Son 4 ay boyunca her hafta önemli bir kripto skandalı ile karşı karşıya kalıyoruz. Son skandalı özetlemem gerekirse önceki aylarda krize müdahale ederek hafif geçmesini sağlayan isimlerden SBF’in (bu dünyada isminizi tam olarak yazmıyorlar) sahibi olduğu FTX borsası ve Alameda fonunun tanımı yerinde ise “Enron muhasebesi” yaptığı anlaşıldı. Yine söz konusu yapıya ait olan FTT koinlerinin Alameda’nın bilançosunda önemli bir ağırlığa sahip olması yatırımcılarda tedirginlik yarattı. Bu yatırımcılar arasında FTX’in ilk yatırımcıları arasında bulunan ve bir başka önemli isim CZ pozisyonlarını satma kararını kamu ile paylaşınca kriz tetiklendi. Buraya kadar olan biten daha önce de olduğu üzere merkeziyetsiz değil CeFi olarak tanımlanan merkeziyetli kripto dünyasında olan ve normalde suç olarak tanımlanabilecek davranışlar (CZ’nin satış kararı hariç).
Kripto yatırımcısı kripto fiyatı ile bilanço kavramı arasındaki ilişkiyi anlamıyor veya göz ardı ediyor. M.Saylor şirketi Microstategy’ye Bitcoin aldığında bu tüm camiada sevinçle karşılandı. Ancak alımların bir kısmı kredi veya bono ihracı ile fonlanmış durumda. Dolayısı ile teminat olarak da Bitcoin verilmiş. Spekülasyona mahal vermemek için rakam telaffuz etmiyorum ancak Bitcoin fiyatı düşmeye devam ederse bir noktada Microstrategy daha fazla teminat gösterme ama belki de daha kötüsü krediyi geri ödeme mecburiyeti ile karşı karşıya kalacak. Ana işinde zayıf bir nakit akışına sahip olduğunu gördüğümüz şirketin tek alternatifi Bitcoin satmak.

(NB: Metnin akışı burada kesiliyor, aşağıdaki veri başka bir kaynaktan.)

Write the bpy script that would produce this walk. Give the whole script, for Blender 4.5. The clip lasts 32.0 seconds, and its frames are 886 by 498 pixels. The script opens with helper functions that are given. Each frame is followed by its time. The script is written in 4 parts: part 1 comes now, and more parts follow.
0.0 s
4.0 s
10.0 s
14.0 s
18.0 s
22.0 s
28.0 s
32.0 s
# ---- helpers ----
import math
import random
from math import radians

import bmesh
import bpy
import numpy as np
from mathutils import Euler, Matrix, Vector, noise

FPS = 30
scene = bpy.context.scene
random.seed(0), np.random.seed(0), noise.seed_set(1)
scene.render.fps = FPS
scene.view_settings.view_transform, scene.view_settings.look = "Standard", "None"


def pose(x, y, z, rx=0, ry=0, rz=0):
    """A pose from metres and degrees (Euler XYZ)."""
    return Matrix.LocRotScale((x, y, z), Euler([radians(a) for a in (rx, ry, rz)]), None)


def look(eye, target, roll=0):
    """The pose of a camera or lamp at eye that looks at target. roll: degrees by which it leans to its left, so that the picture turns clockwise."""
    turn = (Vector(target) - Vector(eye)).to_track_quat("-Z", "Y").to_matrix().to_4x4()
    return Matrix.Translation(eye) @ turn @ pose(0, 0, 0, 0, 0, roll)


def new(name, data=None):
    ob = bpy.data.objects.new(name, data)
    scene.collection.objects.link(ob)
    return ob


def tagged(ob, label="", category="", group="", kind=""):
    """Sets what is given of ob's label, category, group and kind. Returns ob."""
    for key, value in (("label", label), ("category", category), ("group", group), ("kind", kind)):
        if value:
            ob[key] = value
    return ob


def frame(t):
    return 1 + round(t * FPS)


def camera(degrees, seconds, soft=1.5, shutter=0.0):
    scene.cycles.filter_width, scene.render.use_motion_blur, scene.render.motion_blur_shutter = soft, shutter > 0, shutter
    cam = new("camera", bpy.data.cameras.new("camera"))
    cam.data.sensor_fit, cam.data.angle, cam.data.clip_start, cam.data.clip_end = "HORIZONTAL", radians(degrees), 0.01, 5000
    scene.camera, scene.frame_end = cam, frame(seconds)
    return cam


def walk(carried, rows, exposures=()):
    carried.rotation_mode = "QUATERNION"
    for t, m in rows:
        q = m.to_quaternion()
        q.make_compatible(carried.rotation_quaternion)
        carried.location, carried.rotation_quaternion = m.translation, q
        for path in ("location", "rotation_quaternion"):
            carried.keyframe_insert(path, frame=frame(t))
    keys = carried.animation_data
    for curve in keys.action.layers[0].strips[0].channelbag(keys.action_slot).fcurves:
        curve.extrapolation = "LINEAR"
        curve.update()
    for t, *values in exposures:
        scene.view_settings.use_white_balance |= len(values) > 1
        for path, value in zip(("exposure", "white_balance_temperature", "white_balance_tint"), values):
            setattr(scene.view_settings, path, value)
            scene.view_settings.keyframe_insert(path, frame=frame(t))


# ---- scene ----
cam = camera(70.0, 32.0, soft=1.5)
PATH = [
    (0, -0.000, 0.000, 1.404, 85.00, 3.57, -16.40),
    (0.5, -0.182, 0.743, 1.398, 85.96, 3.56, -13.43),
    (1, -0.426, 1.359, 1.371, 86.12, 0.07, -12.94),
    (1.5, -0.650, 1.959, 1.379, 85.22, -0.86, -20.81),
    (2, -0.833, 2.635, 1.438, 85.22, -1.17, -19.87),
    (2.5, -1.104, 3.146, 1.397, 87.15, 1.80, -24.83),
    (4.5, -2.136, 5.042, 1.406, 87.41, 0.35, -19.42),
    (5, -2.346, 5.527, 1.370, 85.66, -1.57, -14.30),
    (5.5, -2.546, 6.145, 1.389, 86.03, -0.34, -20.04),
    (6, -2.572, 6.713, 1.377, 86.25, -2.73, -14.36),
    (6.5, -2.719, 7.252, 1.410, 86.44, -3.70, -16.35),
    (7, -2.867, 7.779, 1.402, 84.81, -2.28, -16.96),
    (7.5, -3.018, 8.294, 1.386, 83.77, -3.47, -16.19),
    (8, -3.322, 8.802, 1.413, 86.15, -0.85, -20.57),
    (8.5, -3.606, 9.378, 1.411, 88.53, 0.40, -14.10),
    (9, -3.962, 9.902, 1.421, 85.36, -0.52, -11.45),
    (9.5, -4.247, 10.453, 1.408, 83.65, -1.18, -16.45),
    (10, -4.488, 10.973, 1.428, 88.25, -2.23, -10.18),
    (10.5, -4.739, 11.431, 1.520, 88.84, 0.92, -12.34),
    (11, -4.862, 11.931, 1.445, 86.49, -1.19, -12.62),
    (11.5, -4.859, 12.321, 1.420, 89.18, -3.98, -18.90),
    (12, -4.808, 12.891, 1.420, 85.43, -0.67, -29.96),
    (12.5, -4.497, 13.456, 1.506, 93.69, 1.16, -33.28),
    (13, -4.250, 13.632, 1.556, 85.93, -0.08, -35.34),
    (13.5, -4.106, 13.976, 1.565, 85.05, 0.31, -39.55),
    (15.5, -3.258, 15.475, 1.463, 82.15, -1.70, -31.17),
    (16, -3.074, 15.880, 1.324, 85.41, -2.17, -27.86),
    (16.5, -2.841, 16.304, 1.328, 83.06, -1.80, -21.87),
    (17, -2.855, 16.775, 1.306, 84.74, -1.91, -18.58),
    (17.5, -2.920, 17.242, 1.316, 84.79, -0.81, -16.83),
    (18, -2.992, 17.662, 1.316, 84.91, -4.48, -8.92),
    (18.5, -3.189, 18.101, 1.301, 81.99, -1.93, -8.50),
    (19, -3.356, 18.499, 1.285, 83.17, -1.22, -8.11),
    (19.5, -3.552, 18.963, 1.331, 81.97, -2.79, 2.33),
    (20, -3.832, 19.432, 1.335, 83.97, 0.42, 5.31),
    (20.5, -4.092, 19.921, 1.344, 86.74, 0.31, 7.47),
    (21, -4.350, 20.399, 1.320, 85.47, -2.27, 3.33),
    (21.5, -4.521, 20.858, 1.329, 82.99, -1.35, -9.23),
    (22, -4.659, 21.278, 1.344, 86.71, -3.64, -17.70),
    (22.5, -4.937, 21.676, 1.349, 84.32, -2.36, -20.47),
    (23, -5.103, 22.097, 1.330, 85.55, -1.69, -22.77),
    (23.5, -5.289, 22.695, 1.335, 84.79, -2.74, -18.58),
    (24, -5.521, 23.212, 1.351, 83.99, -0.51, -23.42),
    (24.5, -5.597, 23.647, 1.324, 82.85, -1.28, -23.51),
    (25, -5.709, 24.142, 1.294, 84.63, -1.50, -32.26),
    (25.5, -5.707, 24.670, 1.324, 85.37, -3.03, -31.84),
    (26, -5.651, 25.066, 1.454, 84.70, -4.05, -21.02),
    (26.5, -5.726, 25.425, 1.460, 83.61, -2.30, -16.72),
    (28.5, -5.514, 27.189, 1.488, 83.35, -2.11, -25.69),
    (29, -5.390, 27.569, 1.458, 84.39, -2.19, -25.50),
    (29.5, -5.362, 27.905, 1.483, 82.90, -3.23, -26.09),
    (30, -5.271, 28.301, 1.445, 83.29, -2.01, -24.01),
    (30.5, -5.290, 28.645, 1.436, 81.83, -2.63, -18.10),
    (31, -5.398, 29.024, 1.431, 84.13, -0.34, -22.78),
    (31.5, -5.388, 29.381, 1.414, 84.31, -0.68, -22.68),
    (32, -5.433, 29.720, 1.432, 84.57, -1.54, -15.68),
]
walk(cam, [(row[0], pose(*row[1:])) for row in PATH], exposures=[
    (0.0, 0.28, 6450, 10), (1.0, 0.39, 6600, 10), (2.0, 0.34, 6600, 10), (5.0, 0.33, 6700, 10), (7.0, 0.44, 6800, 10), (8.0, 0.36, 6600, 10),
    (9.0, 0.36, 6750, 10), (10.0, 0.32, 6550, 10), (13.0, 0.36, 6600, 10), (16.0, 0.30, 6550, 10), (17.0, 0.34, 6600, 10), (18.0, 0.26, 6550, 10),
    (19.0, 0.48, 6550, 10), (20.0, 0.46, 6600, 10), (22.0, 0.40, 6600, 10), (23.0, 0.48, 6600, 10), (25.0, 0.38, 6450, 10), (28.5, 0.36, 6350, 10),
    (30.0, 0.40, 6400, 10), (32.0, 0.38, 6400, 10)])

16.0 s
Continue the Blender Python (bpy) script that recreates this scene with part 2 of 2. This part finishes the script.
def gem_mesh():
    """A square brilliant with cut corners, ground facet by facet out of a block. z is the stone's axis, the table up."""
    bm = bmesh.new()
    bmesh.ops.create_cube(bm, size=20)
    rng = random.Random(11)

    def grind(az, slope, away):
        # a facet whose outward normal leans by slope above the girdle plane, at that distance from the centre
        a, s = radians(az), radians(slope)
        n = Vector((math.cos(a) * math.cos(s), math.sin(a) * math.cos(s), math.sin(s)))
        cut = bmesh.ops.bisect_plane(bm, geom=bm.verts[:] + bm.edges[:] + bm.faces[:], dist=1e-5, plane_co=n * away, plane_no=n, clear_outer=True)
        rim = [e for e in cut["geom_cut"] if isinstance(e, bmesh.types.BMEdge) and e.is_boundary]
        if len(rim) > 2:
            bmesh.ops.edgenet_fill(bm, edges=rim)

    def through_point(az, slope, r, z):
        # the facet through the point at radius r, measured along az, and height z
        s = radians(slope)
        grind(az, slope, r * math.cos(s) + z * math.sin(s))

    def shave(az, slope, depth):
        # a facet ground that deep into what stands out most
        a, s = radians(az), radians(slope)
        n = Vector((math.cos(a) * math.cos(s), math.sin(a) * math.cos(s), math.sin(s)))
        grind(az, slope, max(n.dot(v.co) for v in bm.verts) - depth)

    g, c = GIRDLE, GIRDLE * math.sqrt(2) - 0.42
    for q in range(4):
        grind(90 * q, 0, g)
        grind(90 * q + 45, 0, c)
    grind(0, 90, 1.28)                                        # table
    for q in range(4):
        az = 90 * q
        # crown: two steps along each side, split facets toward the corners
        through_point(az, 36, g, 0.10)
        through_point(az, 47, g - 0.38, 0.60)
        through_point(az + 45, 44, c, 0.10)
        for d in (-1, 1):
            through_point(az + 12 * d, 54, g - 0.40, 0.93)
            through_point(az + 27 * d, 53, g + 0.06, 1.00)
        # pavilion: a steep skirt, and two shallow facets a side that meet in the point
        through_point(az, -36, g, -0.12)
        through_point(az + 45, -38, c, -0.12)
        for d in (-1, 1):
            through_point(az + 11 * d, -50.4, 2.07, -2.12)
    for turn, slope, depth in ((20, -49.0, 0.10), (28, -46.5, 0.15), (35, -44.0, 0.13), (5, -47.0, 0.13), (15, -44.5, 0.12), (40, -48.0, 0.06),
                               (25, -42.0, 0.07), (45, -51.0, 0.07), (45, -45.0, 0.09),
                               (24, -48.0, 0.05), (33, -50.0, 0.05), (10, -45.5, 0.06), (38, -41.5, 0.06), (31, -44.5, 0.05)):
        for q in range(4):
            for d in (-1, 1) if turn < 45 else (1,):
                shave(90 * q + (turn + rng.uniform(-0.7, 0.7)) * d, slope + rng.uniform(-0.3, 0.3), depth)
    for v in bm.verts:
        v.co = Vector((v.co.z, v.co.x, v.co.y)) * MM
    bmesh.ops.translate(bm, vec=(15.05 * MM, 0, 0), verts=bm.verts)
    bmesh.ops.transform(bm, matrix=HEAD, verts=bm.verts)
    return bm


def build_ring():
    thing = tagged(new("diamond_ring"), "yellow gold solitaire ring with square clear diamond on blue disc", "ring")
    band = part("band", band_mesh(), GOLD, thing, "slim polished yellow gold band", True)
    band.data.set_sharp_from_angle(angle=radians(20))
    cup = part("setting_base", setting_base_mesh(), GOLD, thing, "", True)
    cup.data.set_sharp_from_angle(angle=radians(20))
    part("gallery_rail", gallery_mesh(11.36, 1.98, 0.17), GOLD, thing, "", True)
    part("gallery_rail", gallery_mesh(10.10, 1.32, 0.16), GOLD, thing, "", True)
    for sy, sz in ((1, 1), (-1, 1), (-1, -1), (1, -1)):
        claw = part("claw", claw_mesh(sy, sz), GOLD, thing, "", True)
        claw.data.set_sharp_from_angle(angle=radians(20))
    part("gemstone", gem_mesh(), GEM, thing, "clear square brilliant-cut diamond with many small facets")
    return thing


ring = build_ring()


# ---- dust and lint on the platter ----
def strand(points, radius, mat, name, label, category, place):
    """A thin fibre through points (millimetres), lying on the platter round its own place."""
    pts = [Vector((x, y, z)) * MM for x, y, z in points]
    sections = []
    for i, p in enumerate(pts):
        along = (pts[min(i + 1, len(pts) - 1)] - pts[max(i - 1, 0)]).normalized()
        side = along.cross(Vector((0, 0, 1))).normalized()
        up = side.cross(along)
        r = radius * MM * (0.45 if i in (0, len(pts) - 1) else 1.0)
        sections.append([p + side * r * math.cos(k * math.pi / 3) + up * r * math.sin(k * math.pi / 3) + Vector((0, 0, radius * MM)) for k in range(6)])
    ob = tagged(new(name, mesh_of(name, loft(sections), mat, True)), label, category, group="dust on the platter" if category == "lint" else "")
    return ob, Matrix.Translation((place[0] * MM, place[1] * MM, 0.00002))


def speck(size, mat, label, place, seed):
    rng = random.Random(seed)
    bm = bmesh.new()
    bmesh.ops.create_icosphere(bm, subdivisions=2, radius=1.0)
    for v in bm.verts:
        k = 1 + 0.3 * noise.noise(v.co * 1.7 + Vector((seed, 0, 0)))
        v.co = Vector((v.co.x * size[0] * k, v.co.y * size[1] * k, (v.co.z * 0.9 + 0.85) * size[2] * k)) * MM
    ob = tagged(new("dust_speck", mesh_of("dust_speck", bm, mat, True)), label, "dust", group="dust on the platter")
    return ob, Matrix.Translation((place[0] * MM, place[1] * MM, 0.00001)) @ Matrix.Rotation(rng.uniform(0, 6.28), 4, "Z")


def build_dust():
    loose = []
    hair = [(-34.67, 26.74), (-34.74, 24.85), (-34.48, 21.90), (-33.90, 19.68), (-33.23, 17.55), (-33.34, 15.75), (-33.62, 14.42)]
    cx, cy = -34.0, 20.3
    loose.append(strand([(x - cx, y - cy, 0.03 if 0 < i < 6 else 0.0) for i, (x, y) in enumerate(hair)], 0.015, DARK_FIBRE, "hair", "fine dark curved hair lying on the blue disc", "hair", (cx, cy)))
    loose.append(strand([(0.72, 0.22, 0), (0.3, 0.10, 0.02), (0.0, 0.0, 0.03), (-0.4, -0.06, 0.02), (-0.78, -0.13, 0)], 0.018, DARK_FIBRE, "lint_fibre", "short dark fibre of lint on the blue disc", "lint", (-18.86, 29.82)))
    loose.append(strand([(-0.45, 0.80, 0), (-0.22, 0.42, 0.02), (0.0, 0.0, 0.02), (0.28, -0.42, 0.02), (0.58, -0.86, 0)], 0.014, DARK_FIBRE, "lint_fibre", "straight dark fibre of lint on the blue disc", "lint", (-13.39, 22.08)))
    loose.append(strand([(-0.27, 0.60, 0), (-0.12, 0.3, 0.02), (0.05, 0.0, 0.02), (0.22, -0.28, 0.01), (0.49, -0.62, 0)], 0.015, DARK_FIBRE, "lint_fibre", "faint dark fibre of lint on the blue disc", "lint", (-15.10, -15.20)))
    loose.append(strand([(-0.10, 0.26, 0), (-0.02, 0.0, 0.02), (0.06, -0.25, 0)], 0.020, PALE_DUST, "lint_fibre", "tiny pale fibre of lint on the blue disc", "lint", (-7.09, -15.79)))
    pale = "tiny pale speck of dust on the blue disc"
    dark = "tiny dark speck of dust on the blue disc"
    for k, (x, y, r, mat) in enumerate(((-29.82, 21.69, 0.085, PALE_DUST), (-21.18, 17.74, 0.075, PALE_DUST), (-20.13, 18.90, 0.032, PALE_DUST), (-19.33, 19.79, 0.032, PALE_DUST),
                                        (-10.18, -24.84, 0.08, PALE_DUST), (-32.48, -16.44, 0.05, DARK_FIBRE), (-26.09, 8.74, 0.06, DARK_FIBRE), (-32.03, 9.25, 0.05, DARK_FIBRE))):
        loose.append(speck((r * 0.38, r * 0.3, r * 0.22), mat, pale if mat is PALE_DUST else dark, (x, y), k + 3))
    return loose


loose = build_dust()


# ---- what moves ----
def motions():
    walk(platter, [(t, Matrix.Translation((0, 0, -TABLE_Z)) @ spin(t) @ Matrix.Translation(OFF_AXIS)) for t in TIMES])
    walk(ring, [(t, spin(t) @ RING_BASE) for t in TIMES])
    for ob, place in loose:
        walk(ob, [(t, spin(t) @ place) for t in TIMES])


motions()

Benzer bir durum Bitcoin madencileri için de geçerli. Geçtiğimiz haftalarda üretim maliyetinin 19300 dolar olduğuna dair analizler yayınlandı. Bu durumda cari fiyat 16700 ile yetinmek zorunda kalan madenciler stoklarında bulunan, ki bir süredir zaten satıyorlar, Bitcoinleri daha hızlı bir tempoda satmak zorunda kalacak. Kısacası bilanço kavramını finans piyasalarında göz ardı etmek çok ağır sonuçlara neden olabilir. Bu kriz neticesinde regülasyonların gelmesi artık kaçınılmaz. DeFi yani merkeziyetsiz finans zamanla biraz daha ön plana çıkacaktır ancak bu alan da regülasyonların dışında kalamaz. Dolayısı ile verimliliği biraz hırpalanmış ancak daha güvenilir görülen bir yapı ortaya çıkacak. DeFi kavramında sorun ise yaygınlığı. Pek çok yatırımcı açısından bir aracı kurumda hesap açmak bir DeFi tecrübesinden çok daha kolay. Bu nedenle CeFi kavramının zarar görmesi kriptonun ruhuna uygun görünse de çıkarına değil.